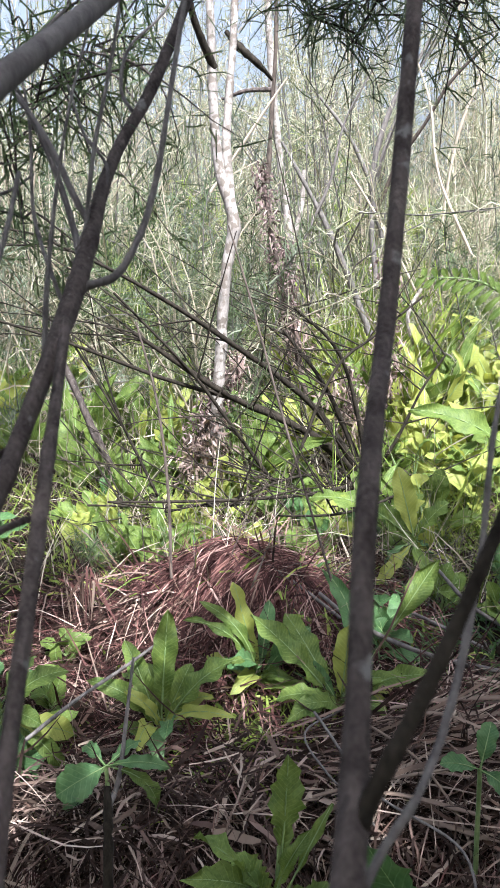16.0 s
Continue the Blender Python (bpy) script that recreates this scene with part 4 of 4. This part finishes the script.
for k, s in enumerate([[(0.5887, 4.7500, 0.9041, 0.0339), (0.4376, 4.7500, 1.3049, 0.0299), (0.3075, 4.7500, 1.5965, 0.0263), (0.0864, 4.7500, 2.0054, 0.0129)], [(0.7364, 5.3200, 1.4683, 0.0332), (0.6608, 5.3200, 1.7875, 0.0291), (0.7641, 5.3200, 2.2256, 0.0249), (1.0353, 5.3200, 2.6706, 0.0174)], [(0.6791, 5.3200, 1.7521, 0.0219), (0.5159, 5.3200, 2.1004, 0.0179), (0.3038, 5.3200, 2.3749, 0.0125)], [(0.8158, 4.6000, 0.3791, 0.0269), (0.8759, 4.7000, 0.7351, 0.0236), (0.8045, 4.7000, 1.0038, 0.0199), (0.9173, 4.8000, 1.1927, 0.0151)],] + [
                       [(-0.7954, 3.9000, 0.2654, 0.0323), (-0.9197, 3.9000, 0.5682, 0.0318), (-0.9901, 3.9000, 0.7740, 0.0285), (-1.0995, 3.9500, 0.9993, 0.0257)]]):
    st = tagged(new("dead_plant"), "leaning pale dead stem in the thicket", "dead plant", "dead stems")
    branch_part("stalk", [(x, y, z, 0.65 * r) for x, y, z, r in s], (TWIG_PALE_SKYLIT, TWIG_PALE_SKYLIT, TWIG_PALE_SKYLIT, PAPERBARK, BARK)[k], st, 8, 0.08, 170 + k)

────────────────

Written exercise:
Leave out the pictures and print every line of the data exactly.

Reply:
16.0 s
Continue the Blender Python (bpy) script that recreates this scene with part 4 of 4. This part finishes the script.
for k, s in enumerate([[(0.5887, 4.7500, 0.9041, 0.0339), (0.4376, 4.7500, 1.3049, 0.0299), (0.3075, 4.7500, 1.5965, 0.0263), (0.0864, 4.7500, 2.0054, 0.0129)], [(0.7364, 5.3200, 1.4683, 0.0332), (0.6608, 5.3200, 1.7875, 0.0291), (0.7641, 5.3200, 2.2256, 0.0249), (1.0353, 5.3200, 2.6706, 0.0174)], [(0.6791, 5.3200, 1.7521, 0.0219), (0.5159, 5.3200, 2.1004, 0.0179), (0.3038, 5.3200, 2.3749, 0.0125)], [(0.8158, 4.6000, 0.3791, 0.0269), (0.8759, 4.7000, 0.7351, 0.0236), (0.8045, 4.7000, 1.0038, 0.0199), (0.9173, 4.8000, 1.1927, 0.0151)],] + [
                       [(-0.7954, 3.9000, 0.2654, 0.0323), (-0.9197, 3.9000, 0.5682, 0.0318), (-0.9901, 3.9000, 0.7740, 0.0285), (-1.0995, 3.9500, 0.9993, 0.0257)]]):
    st = tagged(new("dead_plant"), "leaning pale dead stem in the thicket", "dead plant", "dead stems")
    branch_part("stalk", [(x, y, z, 0.65 * r) for x, y, z, r in s], (TWIG_PALE_SKYLIT, TWIG_PALE_SKYLIT, TWIG_PALE_SKYLIT, PAPERBARK, BARK)[k], st, 8, 0.08, 170 + k)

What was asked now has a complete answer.